* SHORT EXERCISE *
Strip the pictures and reproduce the rest of the listing exactly.

begin

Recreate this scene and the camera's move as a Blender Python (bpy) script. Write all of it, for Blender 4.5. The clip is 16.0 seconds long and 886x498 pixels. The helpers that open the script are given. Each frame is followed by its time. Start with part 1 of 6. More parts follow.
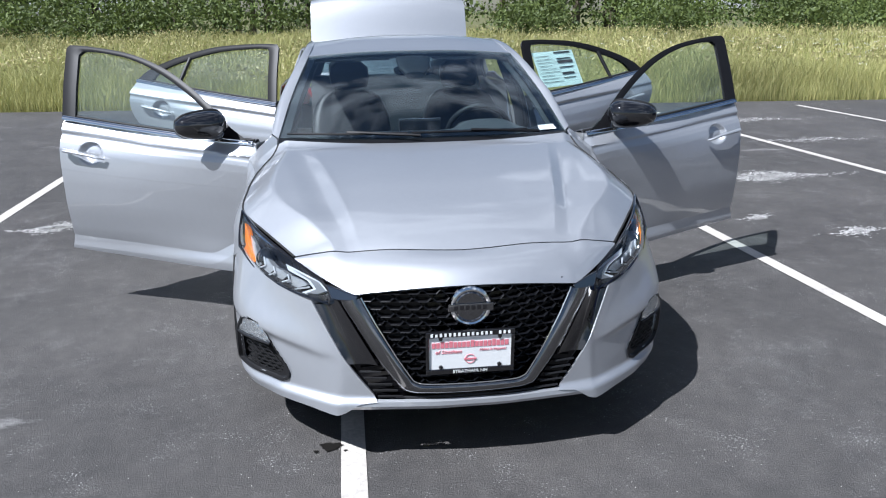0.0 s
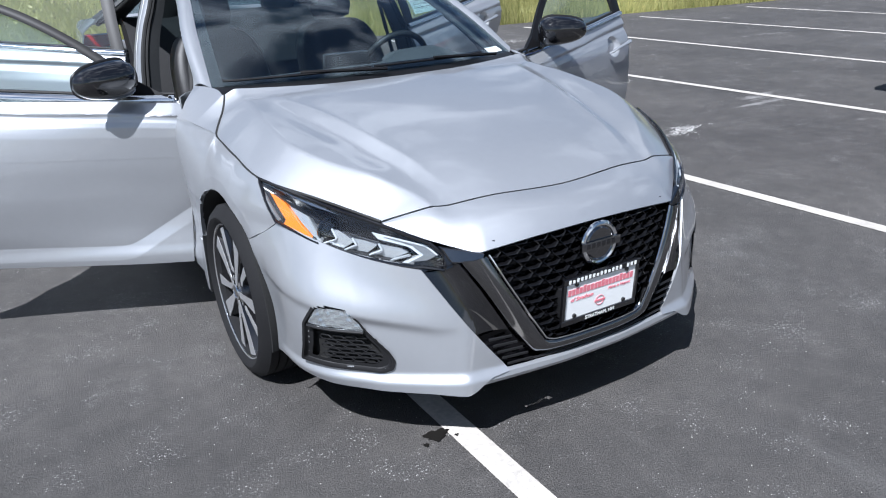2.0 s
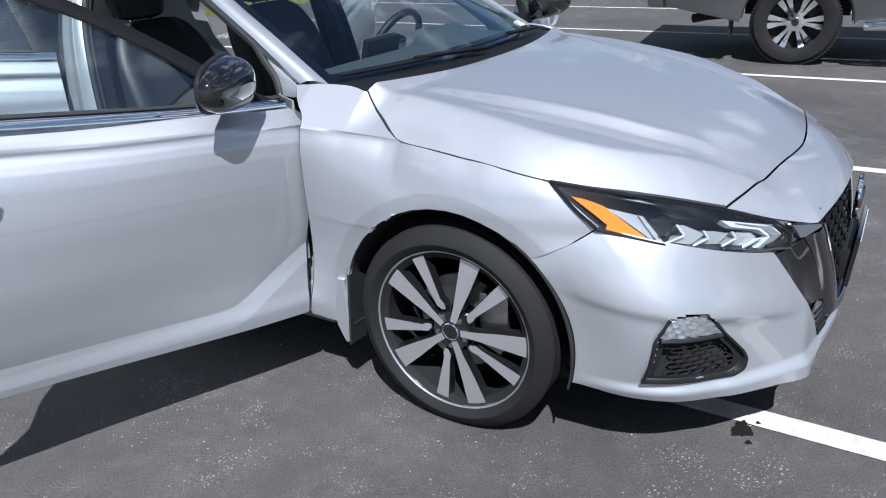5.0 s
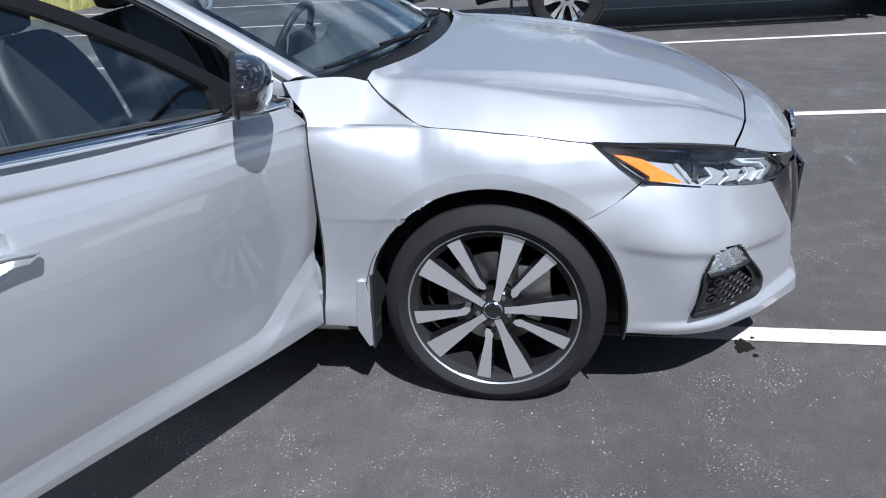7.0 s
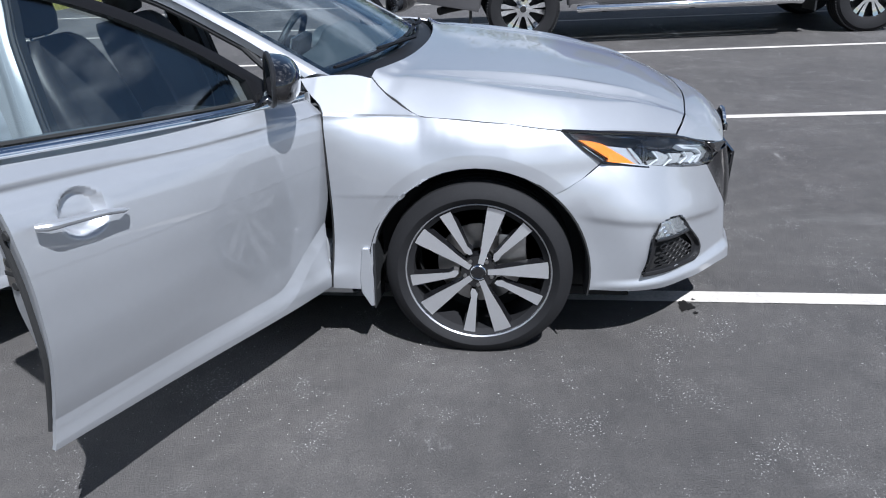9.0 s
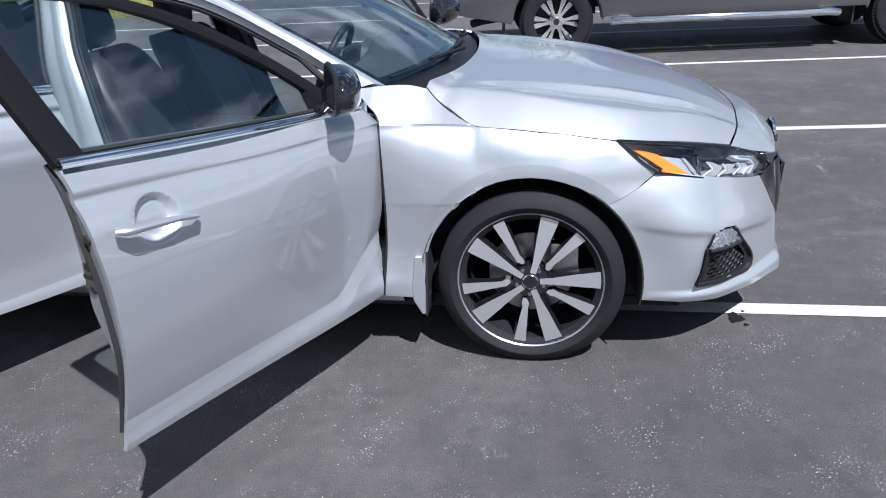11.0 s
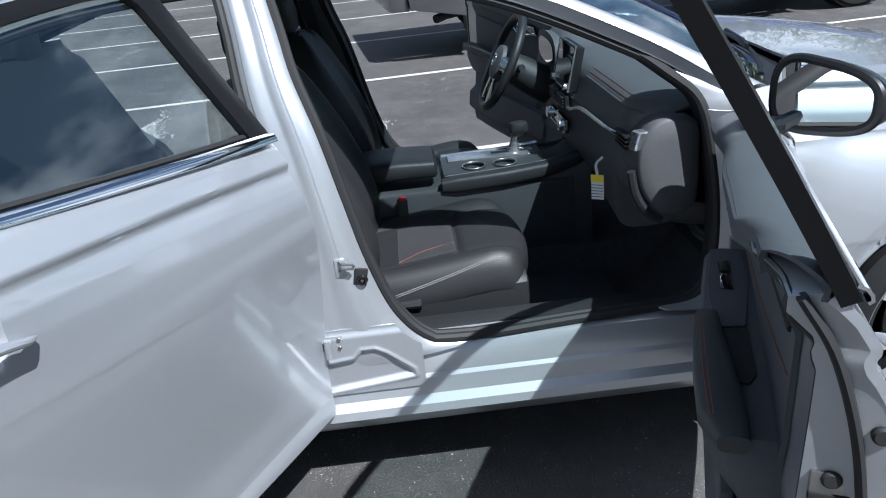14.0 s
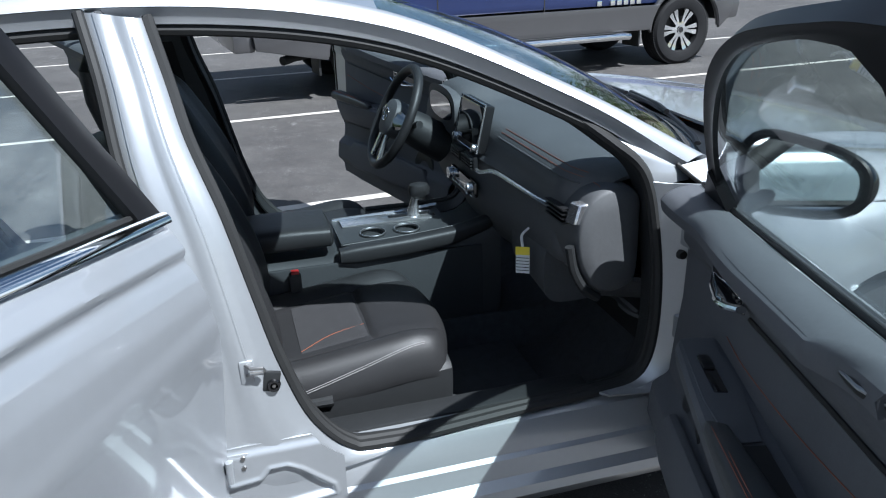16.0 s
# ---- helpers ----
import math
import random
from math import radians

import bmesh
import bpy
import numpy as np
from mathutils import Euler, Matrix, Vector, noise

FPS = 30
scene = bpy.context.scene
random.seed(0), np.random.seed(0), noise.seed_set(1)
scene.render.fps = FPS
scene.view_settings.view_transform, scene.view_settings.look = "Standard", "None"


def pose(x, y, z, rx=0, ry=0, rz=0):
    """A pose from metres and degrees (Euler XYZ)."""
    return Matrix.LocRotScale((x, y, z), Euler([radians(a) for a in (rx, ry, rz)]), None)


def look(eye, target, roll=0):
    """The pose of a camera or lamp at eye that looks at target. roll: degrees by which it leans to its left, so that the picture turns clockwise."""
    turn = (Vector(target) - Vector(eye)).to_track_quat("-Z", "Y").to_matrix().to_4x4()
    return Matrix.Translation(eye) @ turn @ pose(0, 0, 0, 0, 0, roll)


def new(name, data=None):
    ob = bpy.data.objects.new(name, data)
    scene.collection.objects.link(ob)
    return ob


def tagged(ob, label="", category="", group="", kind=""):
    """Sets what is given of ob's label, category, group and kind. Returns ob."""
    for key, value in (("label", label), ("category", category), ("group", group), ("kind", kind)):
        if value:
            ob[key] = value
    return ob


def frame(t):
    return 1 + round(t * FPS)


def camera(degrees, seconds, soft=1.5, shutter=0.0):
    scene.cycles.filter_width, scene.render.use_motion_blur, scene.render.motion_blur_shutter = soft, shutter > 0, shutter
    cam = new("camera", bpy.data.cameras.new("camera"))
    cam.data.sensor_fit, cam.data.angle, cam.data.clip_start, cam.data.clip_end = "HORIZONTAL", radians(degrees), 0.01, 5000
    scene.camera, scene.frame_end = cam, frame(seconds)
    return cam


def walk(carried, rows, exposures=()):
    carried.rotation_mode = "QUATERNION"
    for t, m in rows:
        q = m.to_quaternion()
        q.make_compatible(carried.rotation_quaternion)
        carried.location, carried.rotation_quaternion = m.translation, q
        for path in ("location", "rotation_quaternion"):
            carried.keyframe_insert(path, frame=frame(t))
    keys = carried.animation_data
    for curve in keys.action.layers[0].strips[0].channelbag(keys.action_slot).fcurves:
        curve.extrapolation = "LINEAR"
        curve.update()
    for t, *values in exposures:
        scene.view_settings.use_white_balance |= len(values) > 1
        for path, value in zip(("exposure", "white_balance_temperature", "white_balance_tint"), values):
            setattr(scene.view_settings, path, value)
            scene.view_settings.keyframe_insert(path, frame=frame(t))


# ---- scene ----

end

* THE SOLUTION *
Recreate this scene and the camera's move as a Blender Python (bpy) script. Write all of it, for Blender 4.5. The clip is 16.0 seconds long and 886x498 pixels. The helpers that open the script are given. Each frame is followed by its time. Start with part 1 of 6. More parts follow.
0.0 s
2.0 s
5.0 s
7.0 s
9.0 s
11.0 s
14.0 s
16.0 s
# ---- helpers ----
import math
import random
from math import radians

import bmesh
import bpy
import numpy as np
from mathutils import Euler, Matrix, Vector, noise

FPS = 30
scene = bpy.context.scene
random.seed(0), np.random.seed(0), noise.seed_set(1)
scene.render.fps = FPS
scene.view_settings.view_transform, scene.view_settings.look = "Standard", "None"


def pose(x, y, z, rx=0, ry=0, rz=0):
    """A pose from metres and degrees (Euler XYZ)."""
    return Matrix.LocRotScale((x, y, z), Euler([radians(a) for a in (rx, ry, rz)]), None)


def look(eye, target, roll=0):
    """The pose of a camera or lamp at eye that looks at target. roll: degrees by which it leans to its left, so that the picture turns clockwise."""
    turn = (Vector(target) - Vector(eye)).to_track_quat("-Z", "Y").to_matrix().to_4x4()
    return Matrix.Translation(eye) @ turn @ pose(0, 0, 0, 0, 0, roll)


def new(name, data=None):
    ob = bpy.data.objects.new(name, data)
    scene.collection.objects.link(ob)
    return ob


def tagged(ob, label="", category="", group="", kind=""):
    """Sets what is given of ob's label, category, group and kind. Returns ob."""
    for key, value in (("label", label), ("category", category), ("group", group), ("kind", kind)):
        if value:
            ob[key] = value
    return ob


def frame(t):
    return 1 + round(t * FPS)


def camera(degrees, seconds, soft=1.5, shutter=0.0):
    scene.cycles.filter_width, scene.render.use_motion_blur, scene.render.motion_blur_shutter = soft, shutter > 0, shutter
    cam = new("camera", bpy.data.cameras.new("camera"))
    cam.data.sensor_fit, cam.data.angle, cam.data.clip_start, cam.data.clip_end = "HORIZONTAL", radians(degrees), 0.01, 5000
    scene.camera, scene.frame_end = cam, frame(seconds)
    return cam


def walk(carried, rows, exposures=()):
    carried.rotation_mode = "QUATERNION"
    for t, m in rows:
        q = m.to_quaternion()
        q.make_compatible(carried.rotation_quaternion)
        carried.location, carried.rotation_quaternion = m.translation, q
        for path in ("location", "rotation_quaternion"):
            carried.keyframe_insert(path, frame=frame(t))
    keys = carried.animation_data
    for curve in keys.action.layers[0].strips[0].channelbag(keys.action_slot).fcurves:
        curve.extrapolation = "LINEAR"
        curve.update()
    for t, *values in exposures:
        scene.view_settings.use_white_balance |= len(values) > 1
        for path, value in zip(("exposure", "white_balance_temperature", "white_balance_tint"), values):
            setattr(scene.view_settings, path, value)
            scene.view_settings.keyframe_insert(path, frame=frame(t))


# ---- scene ----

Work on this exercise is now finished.